A-20: Investigating the Fundamentals of Incipient Spall via Bulk Metallic Glasses with Laser-driven Micro-flyer Experiments: Christopher Dimarco1; Ethen Lund2; Gavin Mackay1; Laszlo Kecskes1; Jan Schroers2; K.T. Ramesh1; 1Johns Hopkins University; 2Yale University
    The spall failure process occurs through the interaction of rarefaction waves during dynamic loading through a void nucleation and growth process. While spall failure has been thoroughly studied, our understanding of the theoretical underpinnings of this failure process is still limited. Typically, void nucleation is driven by microstructural features, such as precipitates and grain boundaries, and the stochastic nature of these features results in large variation in the spall response. In an effort to investigate the mechanisms that drives the void nucleation process, we seek to remove these traditional microstructural details by studying bulk metallic glasses (BMGs). These are the first to utilize laser-driven micro-flyer experiments, which, facilitates high-throughput capabilities (i.e. meaningful statistics). We focus on two challenges: (1) improving the laser-driven micro-flyer experiment to ensure high repeatability, fine-tuned parameter control, and low experimental error; and (2) measuring and understanding the spall response in a BMG sample.
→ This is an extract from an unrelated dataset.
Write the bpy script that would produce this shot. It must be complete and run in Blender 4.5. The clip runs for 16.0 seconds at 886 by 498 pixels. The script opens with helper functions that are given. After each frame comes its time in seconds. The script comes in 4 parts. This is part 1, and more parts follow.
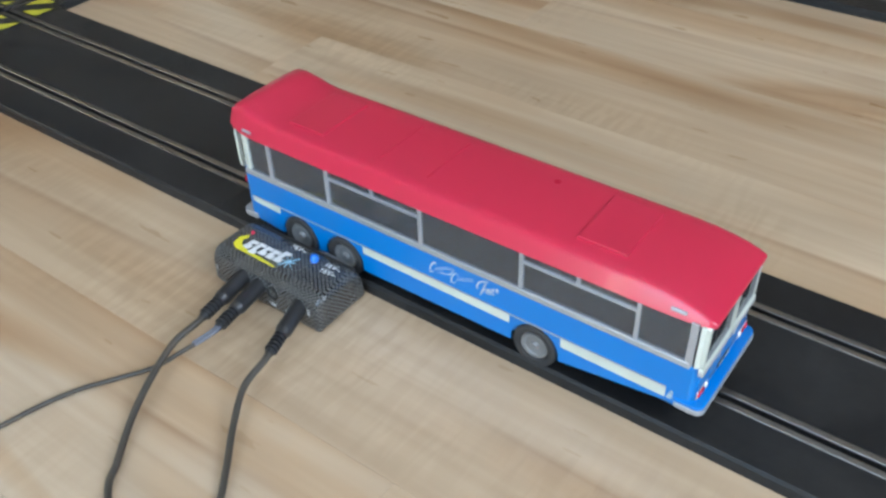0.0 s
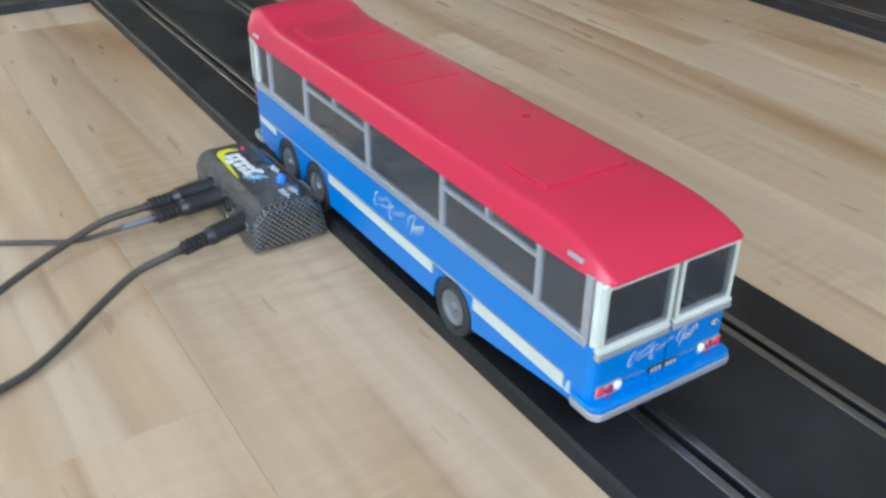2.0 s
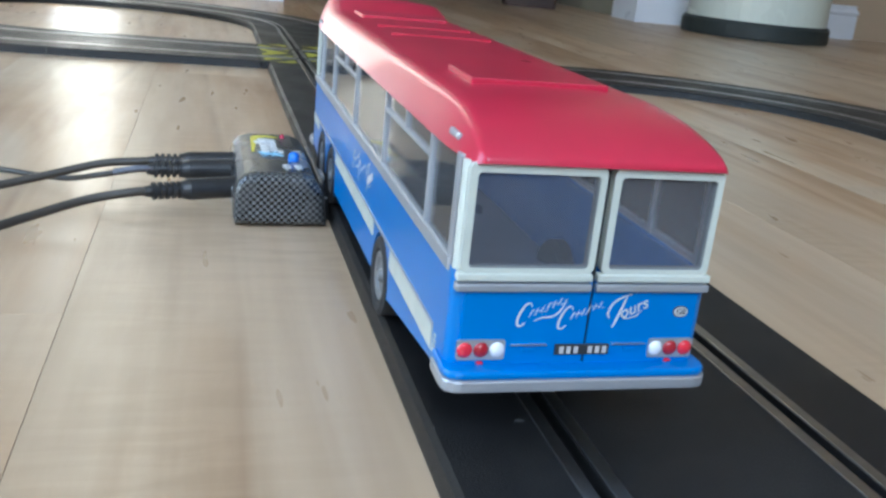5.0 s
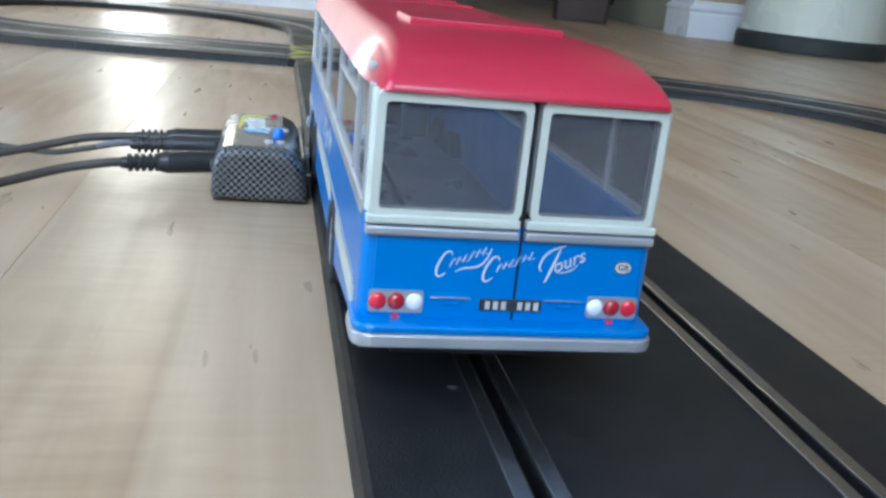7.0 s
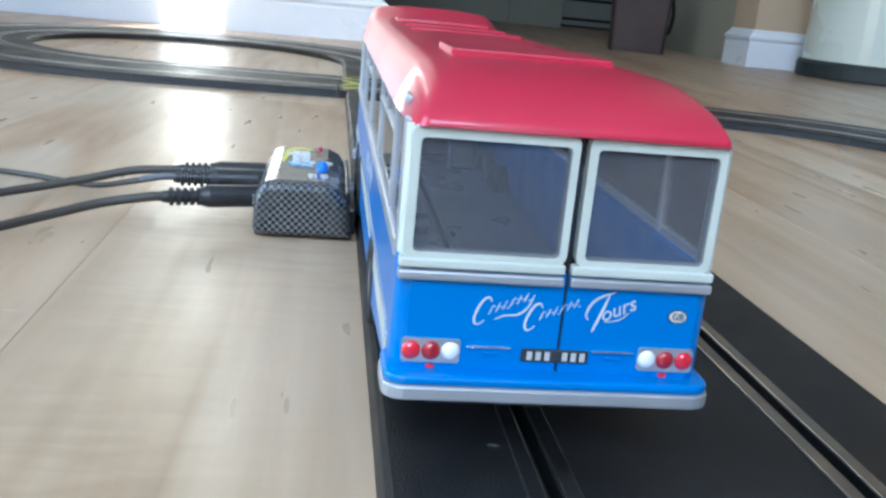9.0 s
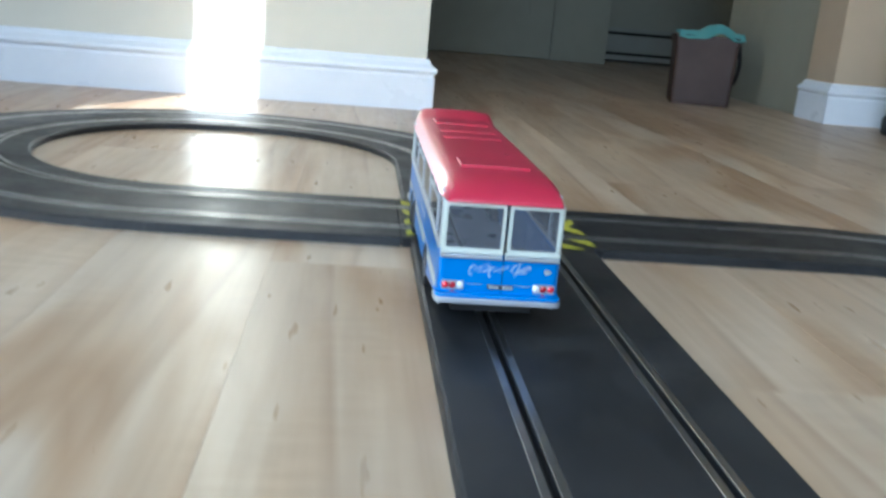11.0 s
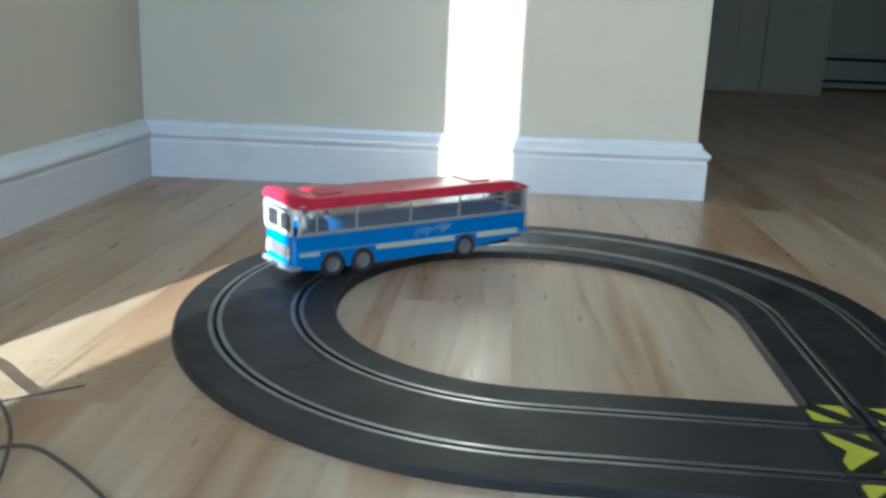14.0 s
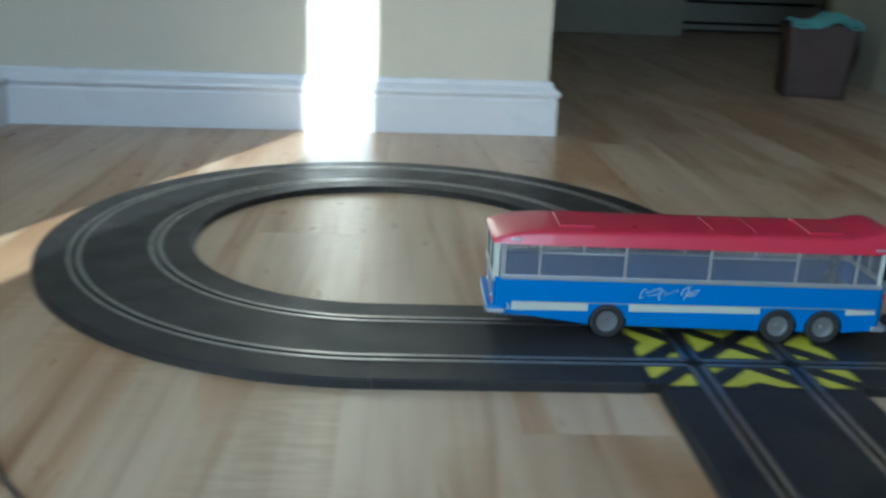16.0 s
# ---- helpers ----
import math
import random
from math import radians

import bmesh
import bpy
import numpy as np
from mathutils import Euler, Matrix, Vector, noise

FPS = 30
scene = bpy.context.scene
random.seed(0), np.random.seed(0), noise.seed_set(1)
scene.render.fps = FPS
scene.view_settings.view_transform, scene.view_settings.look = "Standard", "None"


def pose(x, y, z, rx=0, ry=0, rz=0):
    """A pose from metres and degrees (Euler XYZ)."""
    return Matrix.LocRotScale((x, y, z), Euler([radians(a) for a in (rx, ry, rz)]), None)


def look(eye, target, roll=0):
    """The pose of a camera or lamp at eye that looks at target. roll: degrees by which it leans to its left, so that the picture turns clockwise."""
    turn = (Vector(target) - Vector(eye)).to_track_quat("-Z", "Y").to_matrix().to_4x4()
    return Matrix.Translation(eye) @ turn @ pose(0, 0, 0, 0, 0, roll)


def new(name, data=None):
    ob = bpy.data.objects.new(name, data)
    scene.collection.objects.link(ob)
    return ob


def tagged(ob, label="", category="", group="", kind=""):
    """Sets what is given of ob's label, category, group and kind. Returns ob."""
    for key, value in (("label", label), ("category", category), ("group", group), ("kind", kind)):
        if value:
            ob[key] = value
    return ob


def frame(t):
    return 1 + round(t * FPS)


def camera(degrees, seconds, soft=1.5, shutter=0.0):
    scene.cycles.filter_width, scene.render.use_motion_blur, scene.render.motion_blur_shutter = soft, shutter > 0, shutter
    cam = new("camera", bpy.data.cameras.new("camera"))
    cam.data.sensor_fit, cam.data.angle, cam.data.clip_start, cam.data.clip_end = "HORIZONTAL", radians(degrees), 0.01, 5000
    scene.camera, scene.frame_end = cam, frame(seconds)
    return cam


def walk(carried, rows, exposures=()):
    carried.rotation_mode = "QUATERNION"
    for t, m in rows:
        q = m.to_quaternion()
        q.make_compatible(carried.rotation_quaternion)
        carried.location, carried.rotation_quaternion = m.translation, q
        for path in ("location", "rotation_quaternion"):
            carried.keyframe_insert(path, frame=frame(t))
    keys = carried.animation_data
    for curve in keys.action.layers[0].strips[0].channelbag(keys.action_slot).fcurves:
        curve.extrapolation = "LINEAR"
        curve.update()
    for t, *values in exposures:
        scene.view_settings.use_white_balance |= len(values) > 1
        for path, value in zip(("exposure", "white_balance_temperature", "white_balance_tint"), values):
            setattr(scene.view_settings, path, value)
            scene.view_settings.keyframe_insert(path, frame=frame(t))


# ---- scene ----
cam = camera(52.0, 16.0, 2.7, 0.5)
PATH = [
    (0, (-0.401, -0.931, 0.395), (0.835, 0.008, -0.866), -1.9),
    (0.5, (-0.378, -0.956, 0.368), (0.802, 0.096, -0.857), -2.7),
    (1, (-0.341, -0.988, 0.333), (0.743, 0.217, -0.839), -2.1),
    (1.5, (-0.308, -1.015, 0.294), (0.702, 0.321, -0.8), 0.6),
    (2, (-0.269, -1.037, 0.262), (0.659, 0.404, -0.768), 0.6),
    (2.5, (-0.235, -1.051, 0.225), (0.625, 0.47, -0.748), 2.1),
    (3, (-0.214, -1.054, 0.199), (0.577, 0.557, -0.685), 2.4),
    (3.5, (-0.184, -1.05, 0.161), (0.538, 0.657, -0.59), 2.9),
    (3.7, (-0.176, -1.049, 0.15), (0.523, 0.696, -0.533), 4.0),
    (5.8, (-0.123, -1.047, 0.131), (0.289, 0.807, -0.494), 5.0),
    (6, (-0.12, -1.046, 0.129), (0.269, 0.809, -0.512), 5.0),
    (6.5, (-0.11, -1.047, 0.119), (0.254, 0.811, -0.524), 5.3),
    (7, (-0.1, -1.043, 0.114), (0.287, 0.829, -0.476), 6.0),
    (7.5, (-0.096, -1.04, 0.115), (0.282, 0.843, -0.443), 5.9),
    (8, (-0.095, -1.037, 0.112), (0.255, 0.862, -0.411), 5.8),
    (8.2, (-0.094, -1.035, 0.112), (0.233, 0.865, -0.421), 5.8),
    (10.3, (-0.098, -0.941, 0.140), (0.143, 0.969, -0.402), 5.4),
    (10.5, (-0.109, -0.908, 0.153), (0.132, 1.003, -0.385), 5.6),
    (11, (-0.127, -0.801, 0.192), (0.077, 1.123, -0.317), 5.0),
    (11.5, (-0.162, -0.71, 0.224), (-0.004, 1.224, -0.261), 5.0),
    (12, (-0.203, -0.649, 0.244), (-0.096, 1.292, -0.228), 4.5),
    (12.5, (-0.234, -0.629, 0.258), (-0.198, 1.316, -0.206), 3.8),
    (13, (-0.256, -0.626, 0.275), (-0.28, 1.318, -0.195), 3.3),
    (13.5, (-0.284, -0.62, 0.288), (-0.361, 1.316, -0.206), 3.0),
    (14, (-0.323, -0.609, 0.299), (-0.457, 1.321, -0.207), 2.3),
    (14.5, (-0.36, -0.6, 0.3), (-0.544, 1.328, -0.2), 1.6),
    (15, (-0.368, -0.609, 0.297), (-0.601, 1.307, -0.227), 1.0),
    (15.5, (-0.338, -0.645, 0.297), (-0.481, 1.262, -0.289), 1.6),
    (16, (-0.277, -0.681, 0.302), (-0.167, 1.221, -0.306), 2.4),
]
EXPOSURES = [(0, 2.82, 5720, 10), (2, 2.86, 5560, 10), (3.5, 2.7, 5400, 10), (6, 2.65, 5200, 9), (8, 2.72, 5120, 9), (10.5, 2.95, 5020, 7), (12.5, 2.3, 5050, 2), (15, 2.17, 4950, 1), (15.5, 2.02, 4950, 0), (16, 2.0, 4950, 0)]
walk(cam, [(t, look(eye, target, roll)) for t, eye, target, roll in PATH], EXPOSURES)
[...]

A-22: The Mechanical Properties of Al-Tb Nanocrystalline Marginal Metallic Glass Composite: Can Okuyucu1; Doguhan Sariturk1; Tolga Ulucan2; Mohammad Abboud3; Amir Motallebzadeh4; Sezer Özerinç1; İlkay Kalay5; Yunus Kalay1; 1Middle East Technical University; 2Max-Planck-Institut für Kohlenforschung; 3Bilkent University; 4Koç University; 5Çankaya University
    Partial devitrification of the Al-Tb marginal metallic glasses results in anomalous nucleation rate of nanocrystals. The resulting nanocrystalline metallic glass composites are regarded as promising engineering materials with robust properties such as higher strength and elasticity. In this study, the shear band propagation and corresponding micromechanical properties in nanocrystalline metallic glass composites were investigated in detail. The nanoindentation hardness values of the fully amorphous and the nanocrystalline metallic glass composite specimens were found as 2.8 GPa and 4.3 GPa, respectively. In contrast, the elastic modulus values were 68 GPa and 92 GPa. The increase in elastic modulus in partially crystalline specimens is associated with fcc-Al nanocrystals dividing the amorphous matrix and thus causing a branching of the shear bands. The mechanisms of shear band propagation in fully amorphous and partially crystalline marginal metallic glass will be discussed according to nanoindentation, micropillar compression, and transmission electron microscopy results.